● Short task: Restate each of the lines below word for word and drop every picture.

● Source material:
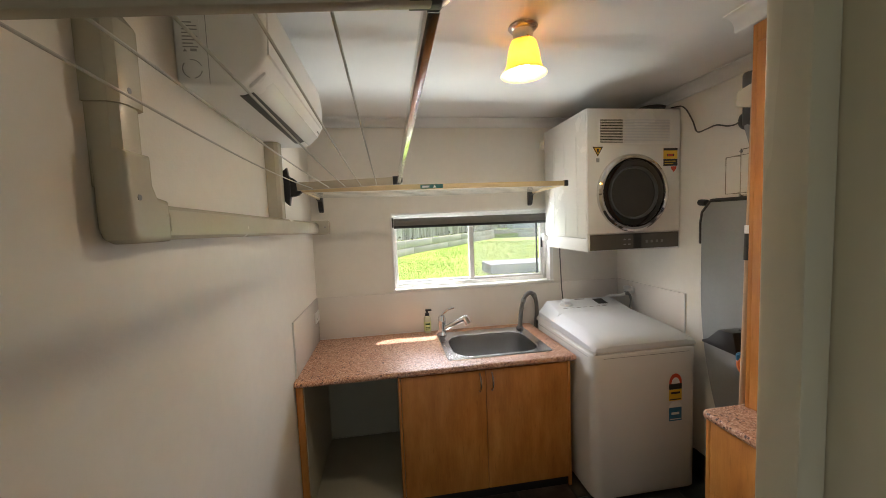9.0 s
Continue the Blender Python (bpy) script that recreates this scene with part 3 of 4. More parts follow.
# soap bottle
soap = thing("soap_dispenser", (0.79, -0.045, CT), "clear hand soap bottle with black pump and green label", "soap bottle")
sx, sy = 0.79, -0.045
bm = bmesh.new()
lathe(bm, [(0, 0.002), (0.024, 0.002), (0.027, 0.008), (0.027, 0.105), (0.022, 0.122), (0.012, 0.128), (0.0, 0.128)], (sx, sy, CT))
part("bottle", bm, surface("soap_bottle_plastic", (0.60, 0.60, 0.42), 0.25, vary=0.05, scale=20), soap, "cloudy pale yellow plastic bottle")
bm = bmesh.new()
lathe(bm, [(0.0274, 0.02), (0.0278, 0.022), (0.0278, 0.085), (0.0274, 0.087)], (sx, sy, CT))
lab = part("label", bm, surface("soap_label", (0.60, 0.66, 0.30), 0.5, vary=0.15, scale=25), soap, "pale green printed label")
bars("print_bar", (((sx - 0.017, sy - 0.0292, CT + 0.065), (sx + 0.017, sy - 0.0245, CT + 0.076)), ((sx - 0.015, sy - 0.0292, CT + 0.032), (sx + 0.013, sy - 0.0255, CT + 0.037)), ((sx - 0.015, sy - 0.0292, CT + 0.043), (sx + 0.013, sy - 0.0255, CT + 0.048)),), surface("dark_green_print", (0.04, 0.10, 0.02), 0.5), lab)
bm = bmesh.new()
lathe(bm, [(0.0, 0.128), (0.016, 0.128), (0.016, 0.146), (0.007, 0.150), (0.007, 0.168), (0.0, 0.168)], (sx, sy, CT))
box(bm, (sx - 0.012, sy - 0.014, CT + 0.163), (sx + 0.034, sy + 0.012, CT + 0.176), 0.004)
part("pump", bm, M["black"], soap, "black pump head")

# ---- splashbacks ----
bm = B(((0.010, -0.009, CT + 0.001), (XE - 0.010, -0.001, WZ0 - 0.013)), bev=0.001)
solid("splashback_north", bm, M["splash"], "glossy white laminate splashback under the window", "splashback")
solid("splashback_west", B(((0.001, -0.680, CT + 0.001), (0.009, -0.010, 1.120)), bev=0.001), M["splash"], "glossy white laminate side splashback", "splashback")
solid("splashback_east", B(((XE - 0.009, -0.690, 0.75), (XE - 0.001, -0.010, 1.118)), bev=0.001), M["splash"], "glossy white laminate panel behind washing machine", "splashback")
solid("edge_trim", B(((0.001, -0.686, CT + 0.001), (0.011, -0.681, 1.122))), M["alu"], "thin aluminium edge strip on splashback", "trim")
solid("edge_trim", B(((XE - 0.011, -0.696, 0.75), (XE - 0.001, -0.691, 1.120))), M["alu"], "thin aluminium edge strip on splashback", "trim")
solid("skirting", B(((XE - 0.012, -1.42, 0.0), (XE - 0.001, -0.001, 0.155)), bev=0.002), M["skirt"], "dark slate tile skirting", "skirting")
solid("skirting", B(((0.001, YD0, 0.0), (0.012, -0.74, 0.10)), bev=0.002), M["skirt"], "dark slate tile skirting", "skirting")

def outlet(c, normal, label):
    """A double socket plate on a wall whose outward normal is along x."""
    s = 1 if normal > 0 else -1
    t = thing("power_outlet", c, label, "power outlet")
    x, y, z = c
    part("plate", B(((x, y - 0.058, z - 0.036), (x + s * 0.009, y + 0.058, z + 0.036)), bev=0.002), M["white_plastic"], t)
    for dy in (-0.028, 0.028):
        part("switch", B(((x + s * 0.009, y + dy - 0.006, z + 0.012), (x + s * 0.0115, y + dy + 0.006, z + 0.024)), bev=0.001), M["white_plastic"], t)
        for dz in (-0.006, 0.006):
            part("slot", B(((x + s * 0.0092, y + dy + dz - 0.001, z - 0.016), (x + s * 0.0098, y + dy + dz + 0.001, z - 0.006))), M["black"], t)
    return t
outlet((0.0095, -0.085, 1.0), 1, "white double power outlet on the splashback")

# ---- washing machine ----
WL, WR, WF, WB = 1.612, 2.262, -0.898, -0.11
wash = thing("washing_machine", (1.93, -0.5, 0), "white top-loading washing machine with pale grey lid", "washing machine")
bm = bmesh.new()
prism(bm, rounded(WL, WF, WR, WB, 0.055, 5), "z", 0.018, 0.862, 0.012, 3)
part("body", bm, M["washer"], wash)
for x in (WL + 0.07, WR - 0.07):
    for y in (WF + 0.07, WB - 0.07):
        bm = bmesh.new()
        lathe(bm, [(0, 0), (0.022, 0), (0.022, 0.02), (0, 0.02)], (x, y, 0), n=12)
        part("foot", bm, M["black"], wash)
for a_, b_ in (((WL + 0.06, WF - 0.0006, 0.838), (WR - 0.06, WF + 0.002, 0.8402)), ((WL - 0.0006, WF + 0.06, 0.838), (WL + 0.002, WB - 0.06, 0.8402))):
    part("deck_seam", B((a_, b_)), M["mid_grey"], wash)
def crown(stations, x_in):
    """A top moulding whose section is carried along y: (y, base, shoulder, crown height)."""
    bm = bmesh.new()
    rings = []
    for y, zb, zs, zt, ins in stations:
        prof = [(WL + ins, zb), (WL + ins + 0.004, zs - 0.012), (WL + ins + 0.016, zs), (WL + x_in + ins - 0.012, zt - 0.006), (WL + x_in + ins, zt),
                (WR - x_in * 0.7 - ins, zt), (WR - x_in * 0.7 - ins + 0.012, zt - 0.006), (WR - ins - 0.014, zs), (WR - ins - 0.004, zs - 0.012), (WR - ins, zb)]
        rings.append([bm.verts.new((x, y, z)) for x, z in prof])
    n = len(rings[0])
    for a, b in zip(rings, rings[1:]):
        for k in range(n):
            bm.faces.new((a[k], a[(k + 1) % n], b[(k + 1) % n], b[k]))
    bm.faces.new(rings[0][::-1])
    bm.faces.new(rings[-1])
    bmesh.ops.recalc_face_normals(bm, faces=bm.faces[:])
    return bm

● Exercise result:
9.0 s
Continue the Blender Python (bpy) script that recreates this scene with part 3 of 4. More parts follow.
# soap bottle
soap = thing("soap_dispenser", (0.79, -0.045, CT), "clear hand soap bottle with black pump and green label", "soap bottle")
sx, sy = 0.79, -0.045
bm = bmesh.new()
lathe(bm, [(0, 0.002), (0.024, 0.002), (0.027, 0.008), (0.027, 0.105), (0.022, 0.122), (0.012, 0.128), (0.0, 0.128)], (sx, sy, CT))
part("bottle", bm, surface("soap_bottle_plastic", (0.60, 0.60, 0.42), 0.25, vary=0.05, scale=20), soap, "cloudy pale yellow plastic bottle")
bm = bmesh.new()
lathe(bm, [(0.0274, 0.02), (0.0278, 0.022), (0.0278, 0.085), (0.0274, 0.087)], (sx, sy, CT))
lab = part("label", bm, surface("soap_label", (0.60, 0.66, 0.30), 0.5, vary=0.15, scale=25), soap, "pale green printed label")
bars("print_bar", (((sx - 0.017, sy - 0.0292, CT + 0.065), (sx + 0.017, sy - 0.0245, CT + 0.076)), ((sx - 0.015, sy - 0.0292, CT + 0.032), (sx + 0.013, sy - 0.0255, CT + 0.037)), ((sx - 0.015, sy - 0.0292, CT + 0.043), (sx + 0.013, sy - 0.0255, CT + 0.048)),), surface("dark_green_print", (0.04, 0.10, 0.02), 0.5), lab)
bm = bmesh.new()
lathe(bm, [(0.0, 0.128), (0.016, 0.128), (0.016, 0.146), (0.007, 0.150), (0.007, 0.168), (0.0, 0.168)], (sx, sy, CT))
box(bm, (sx - 0.012, sy - 0.014, CT + 0.163), (sx + 0.034, sy + 0.012, CT + 0.176), 0.004)
part("pump", bm, M["black"], soap, "black pump head")

# ---- splashbacks ----
bm = B(((0.010, -0.009, CT + 0.001), (XE - 0.010, -0.001, WZ0 - 0.013)), bev=0.001)
solid("splashback_north", bm, M["splash"], "glossy white laminate splashback under the window", "splashback")
solid("splashback_west", B(((0.001, -0.680, CT + 0.001), (0.009, -0.010, 1.120)), bev=0.001), M["splash"], "glossy white laminate side splashback", "splashback")
solid("splashback_east", B(((XE - 0.009, -0.690, 0.75), (XE - 0.001, -0.010, 1.118)), bev=0.001), M["splash"], "glossy white laminate panel behind washing machine", "splashback")
solid("edge_trim", B(((0.001, -0.686, CT + 0.001), (0.011, -0.681, 1.122))), M["alu"], "thin aluminium edge strip on splashback", "trim")
solid("edge_trim", B(((XE - 0.011, -0.696, 0.75), (XE - 0.001, -0.691, 1.120))), M["alu"], "thin aluminium edge strip on splashback", "trim")
solid("skirting", B(((XE - 0.012, -1.42, 0.0), (XE - 0.001, -0.001, 0.155)), bev=0.002), M["skirt"], "dark slate tile skirting", "skirting")
solid("skirting", B(((0.001, YD0, 0.0), (0.012, -0.74, 0.10)), bev=0.002), M["skirt"], "dark slate tile skirting", "skirting")

def outlet(c, normal, label):
    """A double socket plate on a wall whose outward normal is along x."""
    s = 1 if normal > 0 else -1
    t = thing("power_outlet", c, label, "power outlet")
    x, y, z = c
    part("plate", B(((x, y - 0.058, z - 0.036), (x + s * 0.009, y + 0.058, z + 0.036)), bev=0.002), M["white_plastic"], t)
    for dy in (-0.028, 0.028):
        part("switch", B(((x + s * 0.009, y + dy - 0.006, z + 0.012), (x + s * 0.0115, y + dy + 0.006, z + 0.024)), bev=0.001), M["white_plastic"], t)
        for dz in (-0.006, 0.006):
            part("slot", B(((x + s * 0.0092, y + dy + dz - 0.001, z - 0.016), (x + s * 0.0098, y + dy + dz + 0.001, z - 0.006))), M["black"], t)
    return t
outlet((0.0095, -0.085, 1.0), 1, "white double power outlet on the splashback")

# ---- washing machine ----
WL, WR, WF, WB = 1.612, 2.262, -0.898, -0.11
wash = thing("washing_machine", (1.93, -0.5, 0), "white top-loading washing machine with pale grey lid", "washing machine")
bm = bmesh.new()
prism(bm, rounded(WL, WF, WR, WB, 0.055, 5), "z", 0.018, 0.862, 0.012, 3)
part("body", bm, M["washer"], wash)
for x in (WL + 0.07, WR - 0.07):
    for y in (WF + 0.07, WB - 0.07):
        bm = bmesh.new()
        lathe(bm, [(0, 0), (0.022, 0), (0.022, 0.02), (0, 0.02)], (x, y, 0), n=12)
        part("foot", bm, M["black"], wash)
for a_, b_ in (((WL + 0.06, WF - 0.0006, 0.838), (WR - 0.06, WF + 0.002, 0.8402)), ((WL - 0.0006, WF + 0.06, 0.838), (WL + 0.002, WB - 0.06, 0.8402))):
    part("deck_seam", B((a_, b_)), M["mid_grey"], wash)
def crown(stations, x_in):
    """A top moulding whose section is carried along y: (y, base, shoulder, crown height)."""
    bm = bmesh.new()
    rings = []
    for y, zb, zs, zt, ins in stations:
        prof = [(WL + ins, zb), (WL + ins + 0.004, zs - 0.012), (WL + ins + 0.016, zs), (WL + x_in + ins - 0.012, zt - 0.006), (WL + x_in + ins, zt),
                (WR - x_in * 0.7 - ins, zt), (WR - x_in * 0.7 - ins + 0.012, zt - 0.006), (WR - ins - 0.014, zs), (WR - ins - 0.004, zs - 0.012), (WR - ins, zb)]
        rings.append([bm.verts.new((x, y, z)) for x, z in prof])
    n = len(rings[0])
    for a, b in zip(rings, rings[1:]):
        for k in range(n):
            bm.faces.new((a[k], a[(k + 1) % n], b[(k + 1) % n], b[k]))
    bm.faces.new(rings[0][::-1])
    bm.faces.new(rings[-1])
    bmesh.ops.recalc_face_normals(bm, faces=bm.faces[:])
    return bm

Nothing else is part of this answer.